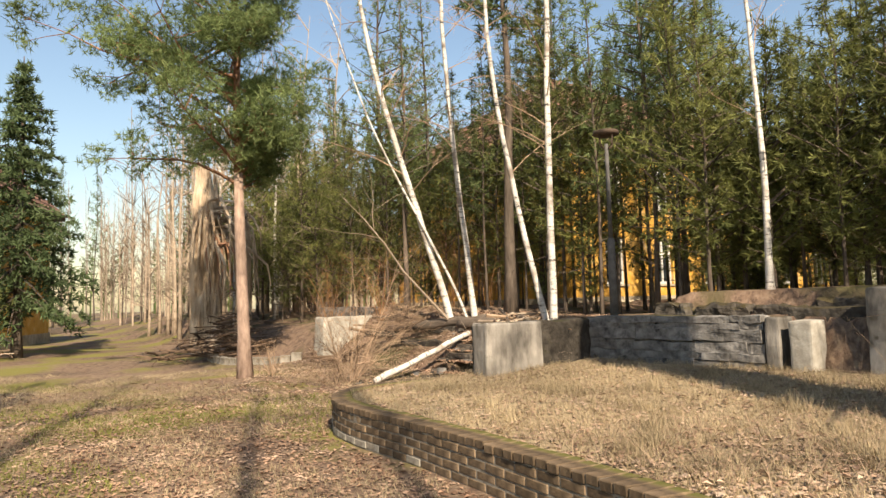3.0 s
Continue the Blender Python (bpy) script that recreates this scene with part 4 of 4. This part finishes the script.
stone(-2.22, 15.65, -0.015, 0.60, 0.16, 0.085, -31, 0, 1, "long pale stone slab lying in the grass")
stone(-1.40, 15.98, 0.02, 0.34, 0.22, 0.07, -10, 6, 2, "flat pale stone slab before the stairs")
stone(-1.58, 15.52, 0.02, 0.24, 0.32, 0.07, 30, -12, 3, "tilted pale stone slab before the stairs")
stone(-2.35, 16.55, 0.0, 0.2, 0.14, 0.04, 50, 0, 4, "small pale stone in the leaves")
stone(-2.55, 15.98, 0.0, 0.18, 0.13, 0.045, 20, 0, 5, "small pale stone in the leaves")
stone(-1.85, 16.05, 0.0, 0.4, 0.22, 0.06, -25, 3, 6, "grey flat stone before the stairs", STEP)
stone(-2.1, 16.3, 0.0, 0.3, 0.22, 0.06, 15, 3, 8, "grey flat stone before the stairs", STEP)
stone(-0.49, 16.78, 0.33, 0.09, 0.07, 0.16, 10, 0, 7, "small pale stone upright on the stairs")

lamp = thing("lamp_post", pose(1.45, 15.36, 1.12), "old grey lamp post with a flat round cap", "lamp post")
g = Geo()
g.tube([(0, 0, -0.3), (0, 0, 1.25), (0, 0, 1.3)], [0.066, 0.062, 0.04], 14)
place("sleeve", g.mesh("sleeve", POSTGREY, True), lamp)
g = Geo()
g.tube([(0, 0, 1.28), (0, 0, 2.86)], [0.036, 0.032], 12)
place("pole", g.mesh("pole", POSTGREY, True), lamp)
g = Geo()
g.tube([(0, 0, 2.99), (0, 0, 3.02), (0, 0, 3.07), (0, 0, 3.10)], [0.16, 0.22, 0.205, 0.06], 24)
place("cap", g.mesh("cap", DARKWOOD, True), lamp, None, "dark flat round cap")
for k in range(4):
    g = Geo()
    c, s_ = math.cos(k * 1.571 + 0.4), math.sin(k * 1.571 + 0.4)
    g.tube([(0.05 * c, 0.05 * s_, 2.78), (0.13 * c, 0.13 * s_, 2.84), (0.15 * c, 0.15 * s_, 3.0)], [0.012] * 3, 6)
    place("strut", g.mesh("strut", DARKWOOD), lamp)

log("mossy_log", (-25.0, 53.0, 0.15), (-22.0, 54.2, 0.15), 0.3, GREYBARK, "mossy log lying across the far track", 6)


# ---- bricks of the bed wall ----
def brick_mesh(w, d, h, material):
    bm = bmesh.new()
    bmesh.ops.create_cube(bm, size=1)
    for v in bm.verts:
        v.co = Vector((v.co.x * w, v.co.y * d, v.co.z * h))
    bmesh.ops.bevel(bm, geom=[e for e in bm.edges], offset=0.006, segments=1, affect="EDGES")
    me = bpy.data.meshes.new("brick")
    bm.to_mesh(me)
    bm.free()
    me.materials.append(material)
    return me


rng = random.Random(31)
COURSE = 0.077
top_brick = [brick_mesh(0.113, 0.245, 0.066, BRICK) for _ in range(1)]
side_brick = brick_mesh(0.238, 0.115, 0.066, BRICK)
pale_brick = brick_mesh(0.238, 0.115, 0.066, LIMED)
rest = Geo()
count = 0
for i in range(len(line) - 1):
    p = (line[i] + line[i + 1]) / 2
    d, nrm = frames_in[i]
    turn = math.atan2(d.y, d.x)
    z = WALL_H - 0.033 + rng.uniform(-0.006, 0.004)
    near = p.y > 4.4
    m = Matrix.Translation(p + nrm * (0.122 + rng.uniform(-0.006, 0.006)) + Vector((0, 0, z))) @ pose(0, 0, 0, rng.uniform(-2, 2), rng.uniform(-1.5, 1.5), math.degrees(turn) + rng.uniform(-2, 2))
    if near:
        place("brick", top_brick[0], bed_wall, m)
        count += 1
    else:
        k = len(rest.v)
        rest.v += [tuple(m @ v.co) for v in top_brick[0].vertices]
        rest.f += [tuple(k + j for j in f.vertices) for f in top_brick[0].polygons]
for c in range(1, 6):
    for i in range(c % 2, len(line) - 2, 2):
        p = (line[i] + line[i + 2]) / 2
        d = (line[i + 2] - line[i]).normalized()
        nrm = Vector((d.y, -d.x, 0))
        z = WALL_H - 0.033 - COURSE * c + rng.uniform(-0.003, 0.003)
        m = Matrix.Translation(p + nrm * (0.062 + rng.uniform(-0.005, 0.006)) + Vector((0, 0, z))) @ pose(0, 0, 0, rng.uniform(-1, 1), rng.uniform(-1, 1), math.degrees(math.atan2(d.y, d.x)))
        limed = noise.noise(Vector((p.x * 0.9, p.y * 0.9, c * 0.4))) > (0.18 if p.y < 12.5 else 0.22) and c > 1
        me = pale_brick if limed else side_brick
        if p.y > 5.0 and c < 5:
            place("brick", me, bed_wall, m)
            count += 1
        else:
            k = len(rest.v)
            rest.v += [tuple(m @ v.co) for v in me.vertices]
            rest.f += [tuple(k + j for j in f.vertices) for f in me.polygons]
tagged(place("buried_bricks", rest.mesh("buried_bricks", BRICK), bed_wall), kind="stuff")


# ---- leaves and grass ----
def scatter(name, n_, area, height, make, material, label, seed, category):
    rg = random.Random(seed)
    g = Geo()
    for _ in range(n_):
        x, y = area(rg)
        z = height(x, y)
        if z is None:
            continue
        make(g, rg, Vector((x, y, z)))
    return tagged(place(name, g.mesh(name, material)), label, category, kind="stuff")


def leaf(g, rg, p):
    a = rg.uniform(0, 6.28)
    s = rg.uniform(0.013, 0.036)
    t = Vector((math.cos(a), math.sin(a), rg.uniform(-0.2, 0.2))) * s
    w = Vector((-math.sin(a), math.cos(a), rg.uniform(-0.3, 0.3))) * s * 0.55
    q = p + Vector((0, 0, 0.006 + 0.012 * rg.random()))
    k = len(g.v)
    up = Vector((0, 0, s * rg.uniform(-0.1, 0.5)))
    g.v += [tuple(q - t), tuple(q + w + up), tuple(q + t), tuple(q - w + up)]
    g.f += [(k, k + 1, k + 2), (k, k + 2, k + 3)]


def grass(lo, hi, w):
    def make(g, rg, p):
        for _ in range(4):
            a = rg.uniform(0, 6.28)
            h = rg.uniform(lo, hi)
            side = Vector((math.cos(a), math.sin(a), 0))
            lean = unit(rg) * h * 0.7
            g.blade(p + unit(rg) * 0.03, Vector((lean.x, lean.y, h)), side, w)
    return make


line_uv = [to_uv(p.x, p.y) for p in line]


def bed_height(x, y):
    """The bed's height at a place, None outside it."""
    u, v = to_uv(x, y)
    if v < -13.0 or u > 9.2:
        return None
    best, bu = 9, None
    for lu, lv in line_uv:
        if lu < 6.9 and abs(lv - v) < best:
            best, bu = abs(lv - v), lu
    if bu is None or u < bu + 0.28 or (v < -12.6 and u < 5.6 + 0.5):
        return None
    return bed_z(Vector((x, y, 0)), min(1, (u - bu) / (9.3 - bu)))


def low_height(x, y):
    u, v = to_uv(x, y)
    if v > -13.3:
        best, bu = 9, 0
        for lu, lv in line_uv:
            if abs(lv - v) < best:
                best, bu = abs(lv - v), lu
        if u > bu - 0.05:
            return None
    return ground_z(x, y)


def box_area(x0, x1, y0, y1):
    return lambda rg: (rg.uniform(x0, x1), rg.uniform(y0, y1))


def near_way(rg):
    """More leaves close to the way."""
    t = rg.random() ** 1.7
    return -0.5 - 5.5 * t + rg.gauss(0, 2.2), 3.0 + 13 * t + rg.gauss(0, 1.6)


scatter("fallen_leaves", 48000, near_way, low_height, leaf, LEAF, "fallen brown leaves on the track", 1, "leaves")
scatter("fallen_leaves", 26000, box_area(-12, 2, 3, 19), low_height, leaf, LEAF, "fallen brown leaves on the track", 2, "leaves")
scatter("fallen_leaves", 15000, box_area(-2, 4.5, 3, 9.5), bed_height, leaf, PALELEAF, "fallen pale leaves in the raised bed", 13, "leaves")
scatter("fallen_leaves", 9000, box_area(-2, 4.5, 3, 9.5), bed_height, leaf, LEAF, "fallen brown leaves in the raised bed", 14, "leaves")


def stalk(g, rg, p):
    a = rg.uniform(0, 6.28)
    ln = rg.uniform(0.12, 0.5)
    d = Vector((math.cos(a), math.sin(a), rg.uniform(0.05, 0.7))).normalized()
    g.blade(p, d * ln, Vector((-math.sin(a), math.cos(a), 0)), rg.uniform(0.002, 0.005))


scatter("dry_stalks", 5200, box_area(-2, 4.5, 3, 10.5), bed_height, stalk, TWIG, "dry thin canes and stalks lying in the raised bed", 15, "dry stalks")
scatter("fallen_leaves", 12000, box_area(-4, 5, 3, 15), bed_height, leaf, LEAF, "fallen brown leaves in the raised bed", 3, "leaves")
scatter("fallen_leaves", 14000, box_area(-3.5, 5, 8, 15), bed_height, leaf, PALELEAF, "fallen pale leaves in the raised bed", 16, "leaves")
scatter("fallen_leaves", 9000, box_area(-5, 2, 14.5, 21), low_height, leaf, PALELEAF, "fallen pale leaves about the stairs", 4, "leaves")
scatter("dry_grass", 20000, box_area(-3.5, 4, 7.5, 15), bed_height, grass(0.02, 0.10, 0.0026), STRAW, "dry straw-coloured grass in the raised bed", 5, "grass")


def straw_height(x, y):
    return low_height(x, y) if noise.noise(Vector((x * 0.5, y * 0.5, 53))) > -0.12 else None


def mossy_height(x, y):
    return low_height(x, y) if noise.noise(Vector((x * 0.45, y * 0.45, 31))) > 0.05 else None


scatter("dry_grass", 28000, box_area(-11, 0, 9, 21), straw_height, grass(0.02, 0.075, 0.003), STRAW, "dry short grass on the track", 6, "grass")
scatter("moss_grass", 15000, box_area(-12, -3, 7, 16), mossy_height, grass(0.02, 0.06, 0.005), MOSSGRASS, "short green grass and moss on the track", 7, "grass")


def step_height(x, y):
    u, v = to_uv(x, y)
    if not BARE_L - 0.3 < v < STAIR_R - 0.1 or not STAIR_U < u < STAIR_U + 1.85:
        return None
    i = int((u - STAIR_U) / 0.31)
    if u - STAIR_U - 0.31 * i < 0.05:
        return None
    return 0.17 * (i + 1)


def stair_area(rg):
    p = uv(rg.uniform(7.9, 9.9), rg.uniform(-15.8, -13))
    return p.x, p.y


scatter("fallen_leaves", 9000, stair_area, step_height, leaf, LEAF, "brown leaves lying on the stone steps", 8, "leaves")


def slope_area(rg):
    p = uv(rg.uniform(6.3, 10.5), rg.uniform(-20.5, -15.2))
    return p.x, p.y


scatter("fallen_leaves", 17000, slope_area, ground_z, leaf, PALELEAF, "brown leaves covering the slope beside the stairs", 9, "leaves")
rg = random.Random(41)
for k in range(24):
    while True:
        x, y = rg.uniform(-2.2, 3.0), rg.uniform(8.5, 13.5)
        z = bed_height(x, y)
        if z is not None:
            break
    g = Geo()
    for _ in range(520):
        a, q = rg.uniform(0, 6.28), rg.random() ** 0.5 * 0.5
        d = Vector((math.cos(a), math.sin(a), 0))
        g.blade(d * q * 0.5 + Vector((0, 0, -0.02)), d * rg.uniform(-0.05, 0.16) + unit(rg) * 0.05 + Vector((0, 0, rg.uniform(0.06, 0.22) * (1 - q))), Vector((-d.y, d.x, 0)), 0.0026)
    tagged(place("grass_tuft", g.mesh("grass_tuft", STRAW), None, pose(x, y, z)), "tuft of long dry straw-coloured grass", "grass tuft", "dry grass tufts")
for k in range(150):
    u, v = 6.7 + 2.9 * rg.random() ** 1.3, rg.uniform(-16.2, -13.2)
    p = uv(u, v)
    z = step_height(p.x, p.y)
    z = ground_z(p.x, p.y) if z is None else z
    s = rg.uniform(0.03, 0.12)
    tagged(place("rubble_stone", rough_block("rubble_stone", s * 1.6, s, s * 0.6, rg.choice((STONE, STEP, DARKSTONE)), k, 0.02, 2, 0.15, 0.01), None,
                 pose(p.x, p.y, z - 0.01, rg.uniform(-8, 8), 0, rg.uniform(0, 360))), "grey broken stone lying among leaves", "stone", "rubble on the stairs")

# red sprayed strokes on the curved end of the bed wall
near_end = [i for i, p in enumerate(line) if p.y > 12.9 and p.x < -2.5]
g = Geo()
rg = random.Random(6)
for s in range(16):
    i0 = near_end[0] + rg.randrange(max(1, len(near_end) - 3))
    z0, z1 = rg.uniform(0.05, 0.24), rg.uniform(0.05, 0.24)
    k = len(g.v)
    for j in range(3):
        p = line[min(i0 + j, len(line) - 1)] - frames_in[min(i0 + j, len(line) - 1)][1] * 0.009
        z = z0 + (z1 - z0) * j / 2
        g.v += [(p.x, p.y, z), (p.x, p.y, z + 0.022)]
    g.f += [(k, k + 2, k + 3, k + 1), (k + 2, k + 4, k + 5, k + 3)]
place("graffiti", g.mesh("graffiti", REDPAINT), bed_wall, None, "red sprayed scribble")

#####

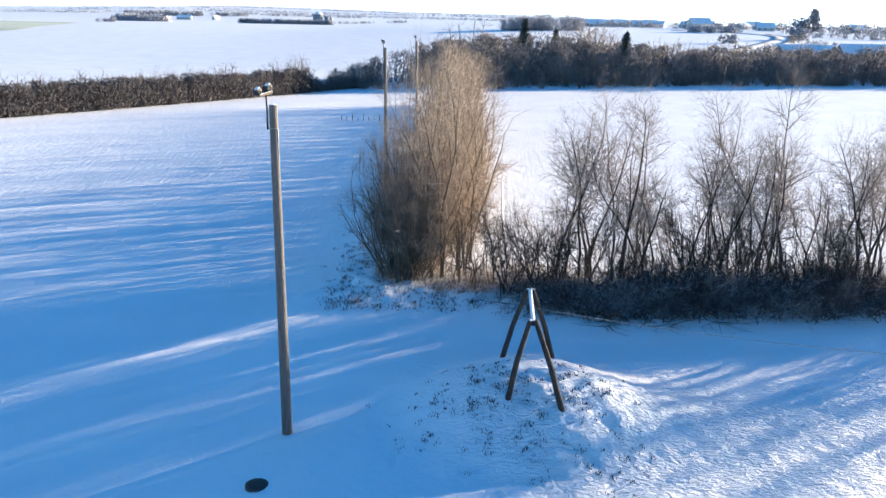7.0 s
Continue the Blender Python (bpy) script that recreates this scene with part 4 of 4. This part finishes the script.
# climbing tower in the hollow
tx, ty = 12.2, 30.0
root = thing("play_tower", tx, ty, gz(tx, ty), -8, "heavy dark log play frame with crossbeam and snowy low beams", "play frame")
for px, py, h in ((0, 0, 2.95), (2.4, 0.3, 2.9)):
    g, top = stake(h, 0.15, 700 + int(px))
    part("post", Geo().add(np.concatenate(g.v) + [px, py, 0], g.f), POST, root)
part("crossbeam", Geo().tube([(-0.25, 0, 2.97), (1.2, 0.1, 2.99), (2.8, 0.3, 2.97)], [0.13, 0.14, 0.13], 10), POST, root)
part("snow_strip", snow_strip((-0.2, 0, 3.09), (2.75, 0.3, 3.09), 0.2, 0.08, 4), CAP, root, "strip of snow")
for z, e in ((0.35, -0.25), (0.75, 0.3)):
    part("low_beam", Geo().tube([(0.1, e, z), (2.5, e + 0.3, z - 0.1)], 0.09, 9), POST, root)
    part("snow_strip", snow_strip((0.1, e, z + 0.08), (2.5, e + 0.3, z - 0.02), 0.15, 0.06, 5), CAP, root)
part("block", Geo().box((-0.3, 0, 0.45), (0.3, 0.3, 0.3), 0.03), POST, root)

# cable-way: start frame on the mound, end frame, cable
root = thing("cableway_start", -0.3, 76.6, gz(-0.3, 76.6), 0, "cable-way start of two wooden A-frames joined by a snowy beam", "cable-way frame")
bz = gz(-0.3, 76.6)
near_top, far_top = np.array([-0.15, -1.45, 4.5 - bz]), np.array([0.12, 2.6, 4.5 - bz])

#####

Report how many lines of the listing above include the word "with". Say nothing but the number.

4